WHAT IS EXPECTED:
Please output every line of the material as it stands, without the pictures.

RECORDED DATA:
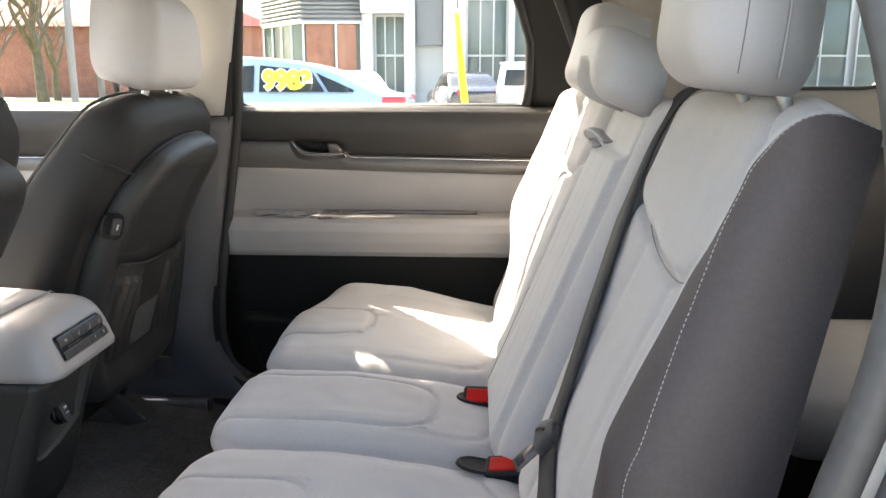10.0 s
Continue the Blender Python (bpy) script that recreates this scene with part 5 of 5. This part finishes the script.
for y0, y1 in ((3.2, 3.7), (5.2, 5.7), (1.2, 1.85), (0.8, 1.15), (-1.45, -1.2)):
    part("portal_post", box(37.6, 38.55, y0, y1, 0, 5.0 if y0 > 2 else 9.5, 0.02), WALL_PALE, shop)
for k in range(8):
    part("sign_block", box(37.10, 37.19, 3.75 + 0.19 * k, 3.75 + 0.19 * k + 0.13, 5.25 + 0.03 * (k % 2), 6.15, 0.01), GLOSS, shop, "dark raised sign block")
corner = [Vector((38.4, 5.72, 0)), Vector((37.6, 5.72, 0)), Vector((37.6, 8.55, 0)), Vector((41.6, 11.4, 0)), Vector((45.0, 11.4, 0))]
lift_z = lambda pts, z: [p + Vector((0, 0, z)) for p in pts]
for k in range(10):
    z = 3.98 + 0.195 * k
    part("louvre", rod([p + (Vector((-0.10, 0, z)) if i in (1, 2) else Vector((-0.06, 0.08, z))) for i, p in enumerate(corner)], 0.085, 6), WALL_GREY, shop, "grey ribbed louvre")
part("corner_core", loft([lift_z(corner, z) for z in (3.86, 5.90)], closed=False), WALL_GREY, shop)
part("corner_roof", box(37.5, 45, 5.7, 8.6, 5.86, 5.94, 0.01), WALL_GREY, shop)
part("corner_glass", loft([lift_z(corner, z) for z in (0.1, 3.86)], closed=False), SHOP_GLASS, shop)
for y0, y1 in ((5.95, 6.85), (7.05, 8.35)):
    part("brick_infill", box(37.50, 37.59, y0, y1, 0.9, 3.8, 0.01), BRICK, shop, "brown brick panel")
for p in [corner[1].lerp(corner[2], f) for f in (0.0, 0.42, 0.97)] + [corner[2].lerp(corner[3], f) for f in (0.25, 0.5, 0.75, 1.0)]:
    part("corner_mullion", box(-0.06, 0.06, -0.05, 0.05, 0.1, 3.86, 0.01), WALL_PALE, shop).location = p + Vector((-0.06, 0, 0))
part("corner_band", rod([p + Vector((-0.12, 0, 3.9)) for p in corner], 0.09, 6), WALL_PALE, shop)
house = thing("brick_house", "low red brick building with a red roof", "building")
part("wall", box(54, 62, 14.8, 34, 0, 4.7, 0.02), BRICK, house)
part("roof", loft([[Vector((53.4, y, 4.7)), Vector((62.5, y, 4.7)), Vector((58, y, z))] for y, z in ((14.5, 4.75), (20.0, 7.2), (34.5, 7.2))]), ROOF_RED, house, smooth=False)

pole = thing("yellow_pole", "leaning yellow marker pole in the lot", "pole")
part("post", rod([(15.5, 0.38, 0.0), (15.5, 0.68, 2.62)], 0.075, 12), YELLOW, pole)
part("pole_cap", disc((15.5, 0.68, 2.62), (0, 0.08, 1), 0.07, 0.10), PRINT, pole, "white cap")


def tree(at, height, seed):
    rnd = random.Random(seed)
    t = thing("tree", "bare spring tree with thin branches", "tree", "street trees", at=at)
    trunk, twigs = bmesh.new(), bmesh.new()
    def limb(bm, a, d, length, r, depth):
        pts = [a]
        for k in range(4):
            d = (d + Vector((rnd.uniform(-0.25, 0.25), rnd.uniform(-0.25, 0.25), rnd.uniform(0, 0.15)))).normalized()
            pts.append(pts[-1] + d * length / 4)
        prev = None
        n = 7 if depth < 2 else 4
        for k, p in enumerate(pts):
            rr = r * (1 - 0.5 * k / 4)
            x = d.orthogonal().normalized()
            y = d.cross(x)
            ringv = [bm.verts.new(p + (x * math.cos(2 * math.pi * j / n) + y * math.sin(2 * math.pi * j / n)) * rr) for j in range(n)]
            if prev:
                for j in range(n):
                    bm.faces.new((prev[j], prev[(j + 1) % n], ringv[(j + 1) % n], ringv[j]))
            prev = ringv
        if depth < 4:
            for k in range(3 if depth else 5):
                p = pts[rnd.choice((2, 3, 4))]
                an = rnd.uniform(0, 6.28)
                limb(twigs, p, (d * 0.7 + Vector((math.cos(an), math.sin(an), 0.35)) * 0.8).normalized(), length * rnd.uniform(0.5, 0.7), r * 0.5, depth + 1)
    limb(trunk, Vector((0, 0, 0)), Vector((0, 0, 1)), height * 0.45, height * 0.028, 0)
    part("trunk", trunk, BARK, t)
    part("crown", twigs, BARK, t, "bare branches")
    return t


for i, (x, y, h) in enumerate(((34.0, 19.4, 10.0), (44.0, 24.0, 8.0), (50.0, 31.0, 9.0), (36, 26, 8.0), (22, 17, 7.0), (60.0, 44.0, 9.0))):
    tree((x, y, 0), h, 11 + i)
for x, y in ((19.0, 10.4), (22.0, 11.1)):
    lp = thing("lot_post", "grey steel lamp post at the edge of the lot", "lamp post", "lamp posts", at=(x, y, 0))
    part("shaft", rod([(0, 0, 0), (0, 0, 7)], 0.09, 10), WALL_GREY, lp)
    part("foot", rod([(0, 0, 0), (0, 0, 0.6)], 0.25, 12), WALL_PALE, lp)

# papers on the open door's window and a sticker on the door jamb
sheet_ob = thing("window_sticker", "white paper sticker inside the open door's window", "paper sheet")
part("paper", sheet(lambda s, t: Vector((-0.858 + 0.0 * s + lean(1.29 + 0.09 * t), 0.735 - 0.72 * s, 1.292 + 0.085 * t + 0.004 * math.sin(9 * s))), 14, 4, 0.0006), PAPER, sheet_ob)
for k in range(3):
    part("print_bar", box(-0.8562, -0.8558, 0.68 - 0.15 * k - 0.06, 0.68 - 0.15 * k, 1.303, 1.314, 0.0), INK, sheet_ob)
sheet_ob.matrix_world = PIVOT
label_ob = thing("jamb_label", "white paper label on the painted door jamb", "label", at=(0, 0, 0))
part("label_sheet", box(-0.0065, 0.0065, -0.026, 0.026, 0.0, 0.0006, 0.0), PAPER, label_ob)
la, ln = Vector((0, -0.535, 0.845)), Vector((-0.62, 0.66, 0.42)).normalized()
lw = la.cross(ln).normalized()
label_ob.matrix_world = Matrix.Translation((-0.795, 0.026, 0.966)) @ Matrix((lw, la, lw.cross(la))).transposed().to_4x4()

RESPONSE FOR THIS EXERCISE:
10.0 s
Continue the Blender Python (bpy) script that recreates this scene with part 5 of 5. This part finishes the script.
for y0, y1 in ((3.2, 3.7), (5.2, 5.7), (1.2, 1.85), (0.8, 1.15), (-1.45, -1.2)):
    part("portal_post", box(37.6, 38.55, y0, y1, 0, 5.0 if y0 > 2 else 9.5, 0.02), WALL_PALE, shop)
for k in range(8):
    part("sign_block", box(37.10, 37.19, 3.75 + 0.19 * k, 3.75 + 0.19 * k + 0.13, 5.25 + 0.03 * (k % 2), 6.15, 0.01), GLOSS, shop, "dark raised sign block")
corner = [Vector((38.4, 5.72, 0)), Vector((37.6, 5.72, 0)), Vector((37.6, 8.55, 0)), Vector((41.6, 11.4, 0)), Vector((45.0, 11.4, 0))]
lift_z = lambda pts, z: [p + Vector((0, 0, z)) for p in pts]
for k in range(10):
    z = 3.98 + 0.195 * k
    part("louvre", rod([p + (Vector((-0.10, 0, z)) if i in (1, 2) else Vector((-0.06, 0.08, z))) for i, p in enumerate(corner)], 0.085, 6), WALL_GREY, shop, "grey ribbed louvre")
part("corner_core", loft([lift_z(corner, z) for z in (3.86, 5.90)], closed=False), WALL_GREY, shop)
part("corner_roof", box(37.5, 45, 5.7, 8.6, 5.86, 5.94, 0.01), WALL_GREY, shop)
part("corner_glass", loft([lift_z(corner, z) for z in (0.1, 3.86)], closed=False), SHOP_GLASS, shop)
for y0, y1 in ((5.95, 6.85), (7.05, 8.35)):
    part("brick_infill", box(37.50, 37.59, y0, y1, 0.9, 3.8, 0.01), BRICK, shop, "brown brick panel")
for p in [corner[1].lerp(corner[2], f) for f in (0.0, 0.42, 0.97)] + [corner[2].lerp(corner[3], f) for f in (0.25, 0.5, 0.75, 1.0)]:
    part("corner_mullion", box(-0.06, 0.06, -0.05, 0.05, 0.1, 3.86, 0.01), WALL_PALE, shop).location = p + Vector((-0.06, 0, 0))
part("corner_band", rod([p + Vector((-0.12, 0, 3.9)) for p in corner], 0.09, 6), WALL_PALE, shop)
house = thing("brick_house", "low red brick building with a red roof", "building")
part("wall", box(54, 62, 14.8, 34, 0, 4.7, 0.02), BRICK, house)
part("roof", loft([[Vector((53.4, y, 4.7)), Vector((62.5, y, 4.7)), Vector((58, y, z))] for y, z in ((14.5, 4.75), (20.0, 7.2), (34.5, 7.2))]), ROOF_RED, house, smooth=False)

pole = thing("yellow_pole", "leaning yellow marker pole in the lot", "pole")
part("post", rod([(15.5, 0.38, 0.0), (15.5, 0.68, 2.62)], 0.075, 12), YELLOW, pole)
part("pole_cap", disc((15.5, 0.68, 2.62), (0, 0.08, 1), 0.07, 0.10), PRINT, pole, "white cap")


def tree(at, height, seed):
    rnd = random.Random(seed)
    t = thing("tree", "bare spring tree with thin branches", "tree", "street trees", at=at)
    trunk, twigs = bmesh.new(), bmesh.new()
    def limb(bm, a, d, length, r, depth):
        pts = [a]
        for k in range(4):
            d = (d + Vector((rnd.uniform(-0.25, 0.25), rnd.uniform(-0.25, 0.25), rnd.uniform(0, 0.15)))).normalized()
            pts.append(pts[-1] + d * length / 4)
        prev = None
        n = 7 if depth < 2 else 4
        for k, p in enumerate(pts):
            rr = r * (1 - 0.5 * k / 4)
            x = d.orthogonal().normalized()
            y = d.cross(x)
            ringv = [bm.verts.new(p + (x * math.cos(2 * math.pi * j / n) + y * math.sin(2 * math.pi * j / n)) * rr) for j in range(n)]
            if prev:
                for j in range(n):
                    bm.faces.new((prev[j], prev[(j + 1) % n], ringv[(j + 1) % n], ringv[j]))
            prev = ringv
        if depth < 4:
            for k in range(3 if depth else 5):
                p = pts[rnd.choice((2, 3, 4))]
                an = rnd.uniform(0, 6.28)
                limb(twigs, p, (d * 0.7 + Vector((math.cos(an), math.sin(an), 0.35)) * 0.8).normalized(), length * rnd.uniform(0.5, 0.7), r * 0.5, depth + 1)
    limb(trunk, Vector((0, 0, 0)), Vector((0, 0, 1)), height * 0.45, height * 0.028, 0)
    part("trunk", trunk, BARK, t)
    part("crown", twigs, BARK, t, "bare branches")
    return t


for i, (x, y, h) in enumerate(((34.0, 19.4, 10.0), (44.0, 24.0, 8.0), (50.0, 31.0, 9.0), (36, 26, 8.0), (22, 17, 7.0), (60.0, 44.0, 9.0))):
    tree((x, y, 0), h, 11 + i)
for x, y in ((19.0, 10.4), (22.0, 11.1)):
    lp = thing("lot_post", "grey steel lamp post at the edge of the lot", "lamp post", "lamp posts", at=(x, y, 0))
    part("shaft", rod([(0, 0, 0), (0, 0, 7)], 0.09, 10), WALL_GREY, lp)
    part("foot", rod([(0, 0, 0), (0, 0, 0.6)], 0.25, 12), WALL_PALE, lp)

# papers on the open door's window and a sticker on the door jamb
sheet_ob = thing("window_sticker", "white paper sticker inside the open door's window", "paper sheet")
part("paper", sheet(lambda s, t: Vector((-0.858 + 0.0 * s + lean(1.29 + 0.09 * t), 0.735 - 0.72 * s, 1.292 + 0.085 * t + 0.004 * math.sin(9 * s))), 14, 4, 0.0006), PAPER, sheet_ob)
for k in range(3):
    part("print_bar", box(-0.8562, -0.8558, 0.68 - 0.15 * k - 0.06, 0.68 - 0.15 * k, 1.303, 1.314, 0.0), INK, sheet_ob)
sheet_ob.matrix_world = PIVOT
label_ob = thing("jamb_label", "white paper label on the painted door jamb", "label", at=(0, 0, 0))
part("label_sheet", box(-0.0065, 0.0065, -0.026, 0.026, 0.0, 0.0006, 0.0), PAPER, label_ob)
la, ln = Vector((0, -0.535, 0.845)), Vector((-0.62, 0.66, 0.42)).normalized()
lw = la.cross(ln).normalized()
label_ob.matrix_world = Matrix.Translation((-0.795, 0.026, 0.966)) @ Matrix((lw, la, lw.cross(la))).transposed().to_4x4()